Но может быть, гоня солдат на убой, может быть, «ценой тяжелых людских потерь» наш «кормчий» стремился достичь неких высших целей и выгод, понять которые простым смертным не дано? «Я очень хотел, чтобы мы опередили русских в некоторых районах Центральной Европы, — пишет Черчилль. — Венгры, например, выразили намерение оказать сопротивление советскому продвижению, но они капитулировали бы перед английскими войсками, если бы последние могли подойти вовремя. Я очень хотел… захватить и оккупировать полуостров Истрию и попытаться прийти в Вену раньше русских».

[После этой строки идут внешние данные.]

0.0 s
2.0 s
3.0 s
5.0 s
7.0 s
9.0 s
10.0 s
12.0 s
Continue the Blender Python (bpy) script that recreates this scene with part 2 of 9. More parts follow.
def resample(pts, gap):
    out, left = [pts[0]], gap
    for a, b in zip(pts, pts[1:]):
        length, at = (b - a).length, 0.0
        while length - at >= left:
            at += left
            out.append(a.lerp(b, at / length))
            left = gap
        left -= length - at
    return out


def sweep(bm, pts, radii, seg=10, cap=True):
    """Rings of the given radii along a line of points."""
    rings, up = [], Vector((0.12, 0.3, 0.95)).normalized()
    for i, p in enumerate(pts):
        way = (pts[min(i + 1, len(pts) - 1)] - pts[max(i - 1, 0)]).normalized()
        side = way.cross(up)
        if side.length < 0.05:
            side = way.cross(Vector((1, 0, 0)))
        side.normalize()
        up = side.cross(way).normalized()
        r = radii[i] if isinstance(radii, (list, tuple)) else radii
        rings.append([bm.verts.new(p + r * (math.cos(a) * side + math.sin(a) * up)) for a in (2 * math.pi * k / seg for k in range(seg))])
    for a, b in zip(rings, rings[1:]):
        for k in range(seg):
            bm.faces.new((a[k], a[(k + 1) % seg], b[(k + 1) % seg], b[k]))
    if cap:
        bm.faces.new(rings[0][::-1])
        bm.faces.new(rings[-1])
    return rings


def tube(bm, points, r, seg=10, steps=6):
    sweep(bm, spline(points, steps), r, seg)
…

И далее: «Решающие практические вопросы стратегии и политики, о которых будет идти речь… сводились к тому, что:
во-первых, Советская Россия стала смертельной угрозой для свободного мира;
во-вторых, надо немедленно создать второй фронт против ее стремительного продвижения;
в-третьих, этот фронт в Европе должен уходить как можно дальше на Восток;
в-четвертых, главная и подлинная цель англо-американских армий — Берлин».
И вот этому способствовал наш «гений всех времен и народов». А уж сколько потом в начавшейся гонке — кто раньше возьмет Берлин — положили людей, бог весть. Писали, что наши потери — 500 тысяч. Писали — 300 тысяч. А у каждого из них, из этих тысяч, там, на поле боя, у каждого — жизнь одна, второй не будет. Помню, после войны ехал я куда-то в общем вагоне. Сидели, курили, разговаривали, мимо проводница идет. И сосед мой, молодой парень, возьми да хлопни ее по заду. «Руки-ноги тебе отшибить за это!» А он задрал обе штанины, там у него металлические протезы в ботинках. Ноги свои он оставил под Берлином.

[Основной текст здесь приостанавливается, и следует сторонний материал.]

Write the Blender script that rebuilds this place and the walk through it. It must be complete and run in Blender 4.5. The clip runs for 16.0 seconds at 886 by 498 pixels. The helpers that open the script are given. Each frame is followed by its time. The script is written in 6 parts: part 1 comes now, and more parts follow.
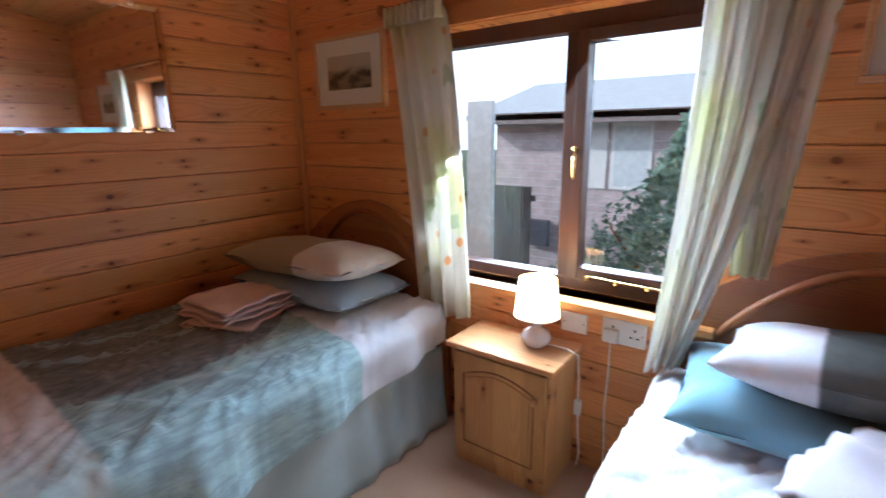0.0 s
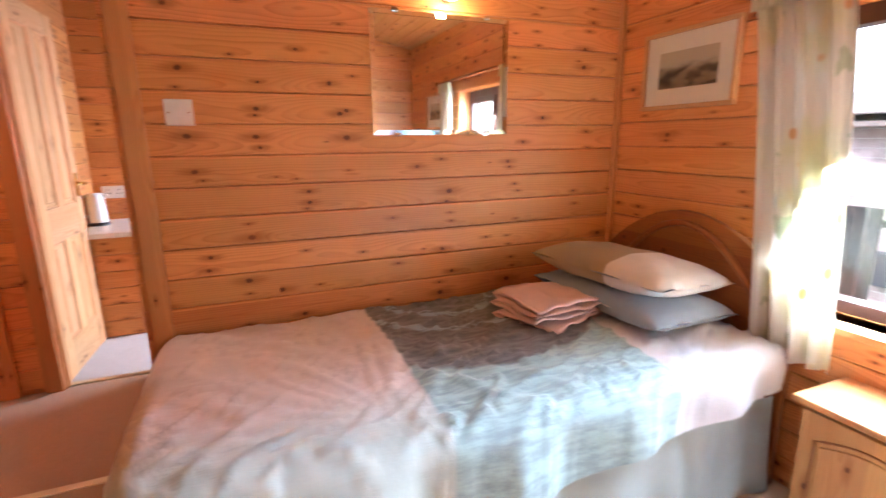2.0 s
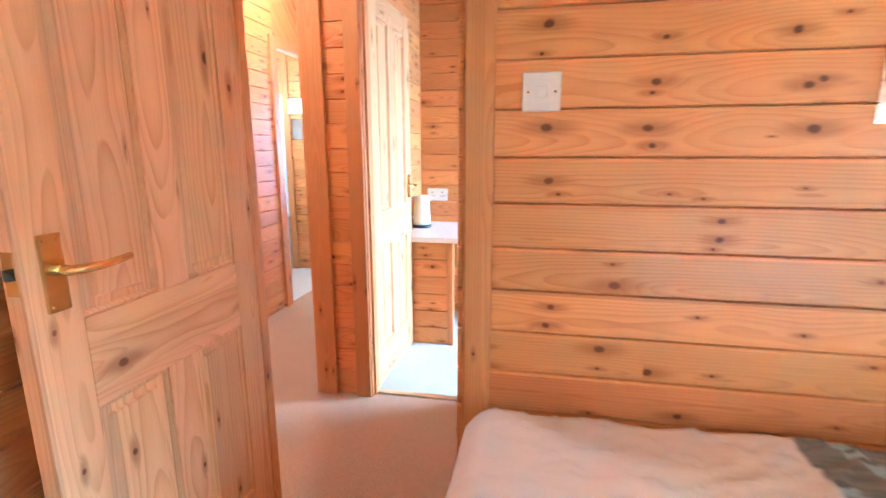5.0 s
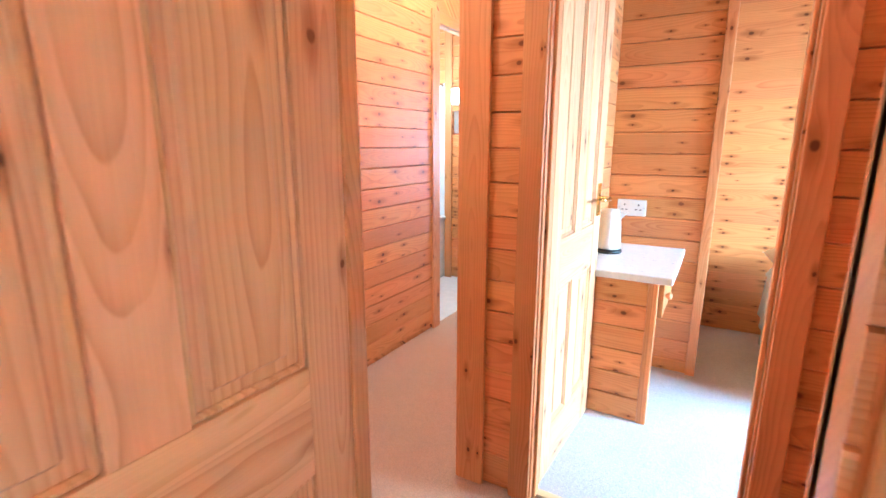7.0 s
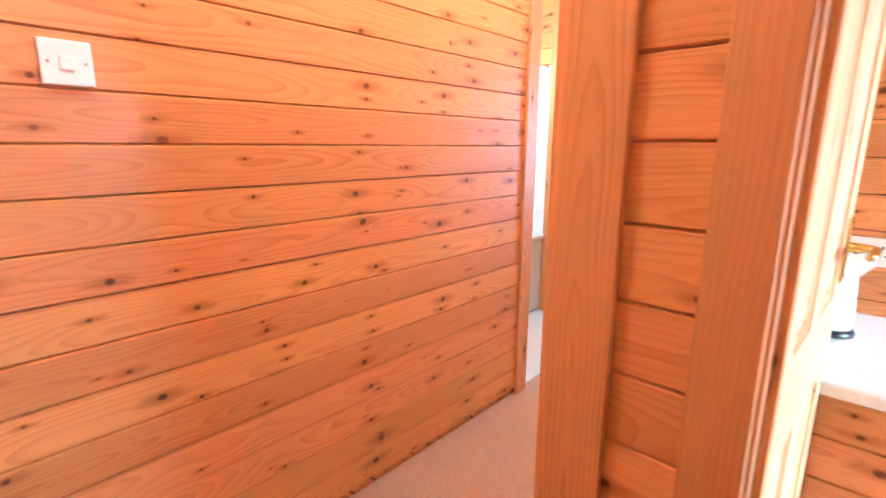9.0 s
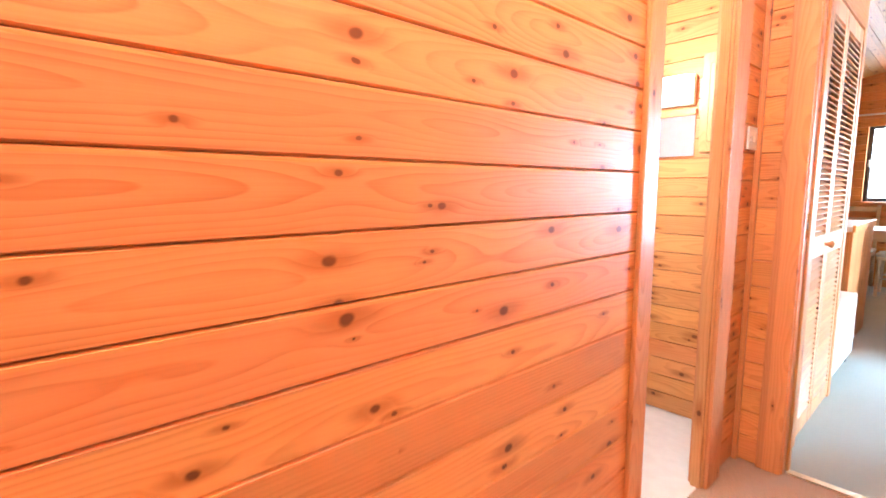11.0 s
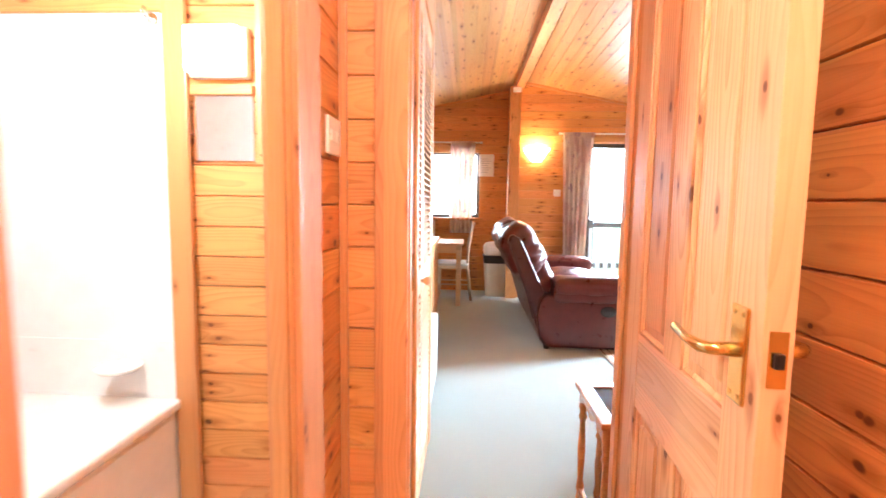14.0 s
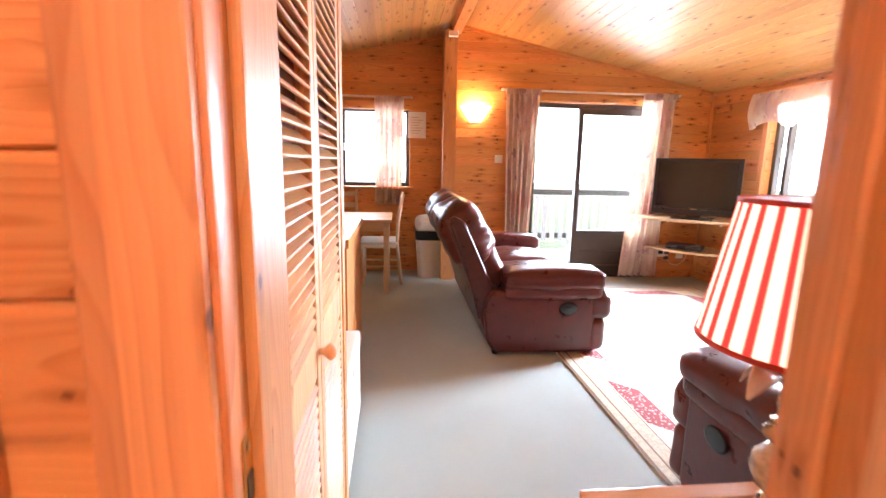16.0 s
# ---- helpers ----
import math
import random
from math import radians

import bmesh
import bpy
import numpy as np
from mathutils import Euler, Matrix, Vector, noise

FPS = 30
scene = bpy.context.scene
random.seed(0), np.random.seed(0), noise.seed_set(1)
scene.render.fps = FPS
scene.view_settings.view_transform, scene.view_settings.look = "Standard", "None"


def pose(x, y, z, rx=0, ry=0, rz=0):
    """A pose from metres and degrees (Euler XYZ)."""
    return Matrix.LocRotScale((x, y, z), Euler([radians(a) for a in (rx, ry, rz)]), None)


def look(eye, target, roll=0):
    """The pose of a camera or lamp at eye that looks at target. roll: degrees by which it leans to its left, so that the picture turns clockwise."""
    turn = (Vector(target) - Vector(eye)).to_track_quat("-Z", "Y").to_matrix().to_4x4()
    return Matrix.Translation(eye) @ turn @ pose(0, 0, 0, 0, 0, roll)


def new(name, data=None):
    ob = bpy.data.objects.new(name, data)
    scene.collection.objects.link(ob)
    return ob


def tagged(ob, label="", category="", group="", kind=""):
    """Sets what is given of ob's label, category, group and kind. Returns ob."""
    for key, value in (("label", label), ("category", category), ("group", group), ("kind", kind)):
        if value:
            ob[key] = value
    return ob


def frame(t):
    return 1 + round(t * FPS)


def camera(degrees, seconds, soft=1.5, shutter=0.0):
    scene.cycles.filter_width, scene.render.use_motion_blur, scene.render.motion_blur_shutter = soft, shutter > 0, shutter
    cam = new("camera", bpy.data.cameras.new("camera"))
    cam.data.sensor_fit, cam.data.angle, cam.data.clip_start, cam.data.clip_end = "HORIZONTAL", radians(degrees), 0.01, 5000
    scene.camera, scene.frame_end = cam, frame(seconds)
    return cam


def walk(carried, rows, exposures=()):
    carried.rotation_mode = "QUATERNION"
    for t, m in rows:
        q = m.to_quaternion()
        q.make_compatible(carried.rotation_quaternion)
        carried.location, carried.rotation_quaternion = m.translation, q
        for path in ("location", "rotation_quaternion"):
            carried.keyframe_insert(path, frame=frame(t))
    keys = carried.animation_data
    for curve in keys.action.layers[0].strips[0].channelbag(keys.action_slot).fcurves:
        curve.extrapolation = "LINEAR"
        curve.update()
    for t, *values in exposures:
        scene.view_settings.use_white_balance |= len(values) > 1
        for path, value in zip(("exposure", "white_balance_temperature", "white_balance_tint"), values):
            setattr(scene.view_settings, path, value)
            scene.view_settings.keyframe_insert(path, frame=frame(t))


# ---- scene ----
cam = camera(86.0, 16.0, soft=1.5, shutter=0.5)
PATH = [
    (0, (0.771, -0.052, 1.255), (2.321, 1.12, 0.778), -0.8),
    (0.5, (0.753, 0.004, 1.233), (2.147, 1.366, 0.785), -0.6),
    (1, (0.71, 0.063, 1.24), (1.923, 1.59, 0.796), -0.6),
    (1.5, (0.673, 0.117, 1.247), (1.673, 1.789, 0.795), -0.6),
    (2, (0.635, 0.14, 1.246), (1.375, 1.944, 0.802), -0.6),
    (2.5, (0.615, 0.16, 1.242), (1.051, 2.062, 0.807), -0.5),
    (3, (0.539, 0.212, 1.169), (0.761, 2.169, 0.821), -0.6),
    (5.5, (0.429, 1.048, 1.225), (-0.226, 2.887, 0.79), 0.1),
    (6, (0.378, 1.205, 1.23), (-0.554, 2.92, 0.799), 0.2),
    (6.5, (0.235, 1.427, 1.246), (-0.737, 3.121, 0.815), 0.0),
    (7, (0.131, 1.559, 1.239), (-0.848, 3.249, 0.809), 0.1),
    (7.5, (0.084, 1.733, 1.214), (-0.97, 3.377, 0.783), 0.1),
    (8, (0.012, 1.896, 1.197), (-1.143, 3.47, 0.766), 0.4),
    (8.5, (-0.131, 2.129, 1.196), (-1.396, 3.619, 0.771), 0.4),
    (9, (-0.264, 2.343, 1.221), (-1.59, 3.779, 0.795), 0.3),
    (11.5, (-0.995, 3.059, 1.169), (-2.475, 4.389, 0.972), 0.3),
    (12, (-1.092, 3.207, 1.182), (-2.16, 4.888, 0.991), 0.5),
    (12.5, (-1.132, 3.366, 1.184), (-1.785, 5.246, 0.994), 0.7),
    (13, (-1.143, 3.555, 1.177), (-1.571, 5.499, 0.987), 0.7),
    (13.5, (-1.146, 3.742, 1.187), (-1.432, 5.712, 0.999), 0.7),
    (14, (-1.15, 3.965, 1.216), (-1.253, 5.953, 1.024), 0.8),
    (14.5, (-1.163, 4.182, 1.214), (-1.107, 6.172, 1.022), 0.8),
    (15, (-1.15, 4.416, 1.228), (-1.071, 6.405, 1.036), 0.8),
    (15.5, (-1.131, 4.619, 1.248), (-1.004, 6.591, 0.94), 1.0),
    (16, (-1.169, 4.833, 1.314), (-0.968, 6.79, 0.956), 1.2),
]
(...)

Только генерал армии Горбатов, участник того сражения, он единственный осмелился написать в своих мемуарах, что Берлин нам вовсе и не нужно было брать.
Оперировала меня в медсанбате военврач. У нее болели зубы, она даже постанывала, когда вырезала у меня из спины осколок. Он оказался глубже, чем проникла анестезия, сестра хотела сделать еще укол, но врач сказала, что видит осколок, здесь он, близко, и продолжала резать: раненых все несли и несли, и некогда ей было ждать, пока начнет действовать заморозка.
Мне было двадцать лет, как раз месяц назад исполнилось, я был офицер, в детстве читал «Овода». Я лежал лицом вниз, сжимал зубы, а медсестра, годившаяся мне в младшие сестренки, гладила меня по голове. Она же принесла мне кружку компота из сушеной вишни, будто знала, что я больше всего люблю. А меня после операции такой озноб бил под шинелью, зуб на зуб не попадал.
Потом был полевой походный госпиталь: конюшня, пол цементный со стоками для конской мочи, и мы лежали поверх соломы на плащ-палатках. Недолго я провоевал в этот раз, если посчитать: недели две ехал из училища, с месяц примерно готовились мы к наступлению, рыли огневые позиции, наблюдательные пункты, разведывали и пристреливали цели и — один бой. Всего один бой. Сколько же это нужно было народу на все 1418 дней, на всю войну, пока она длилась?
В этом госпитале я впервые видел, как умирает человек от столбняка. Нам из американских банок раздали сосиски, по две штуки. И так ему хотелось съесть ее, может, последнее в жизни, что ему хотелось, уже ко рту подносил, а его всего выгибало, выворачивало. Как правило, раненым, прямо на поле боя (тоже не позавидуешь санитарам), кололи сыворотку от столбняка. Может, ему не успели, не смогли, кто знает.
Из госпитальной жизни, наверное, по свойству характера вспоминается мне все больше смешное, хотя я там чуть было не отправился, как говорили тогда, в наркомзем: началось заражение крови. В палате нашей, офицерской, лежал командир стрелкового батальона капитан Гуркин (некоторые его черты есть в повести «Навеки — девятнадцатилетние» у Старыха). Исполосован он был основательно, но заживало на нем быстро. И как только стал на костыли, тут же снял с полевого счета все деньги, что у него были. Большую пачку принес в палату, положил под подушку, сам на подушку сел и начал метать карты. А порядок у нас был такой: кто выиграл, покупает на базаре семечек жареных, ряженки и либо самогонки графин, либо шампанского. В Красном Лимане шампанского было много: когда наши отступали в 41-м году, население разграбило склады, и теперь бутылку продавали по триста рублей.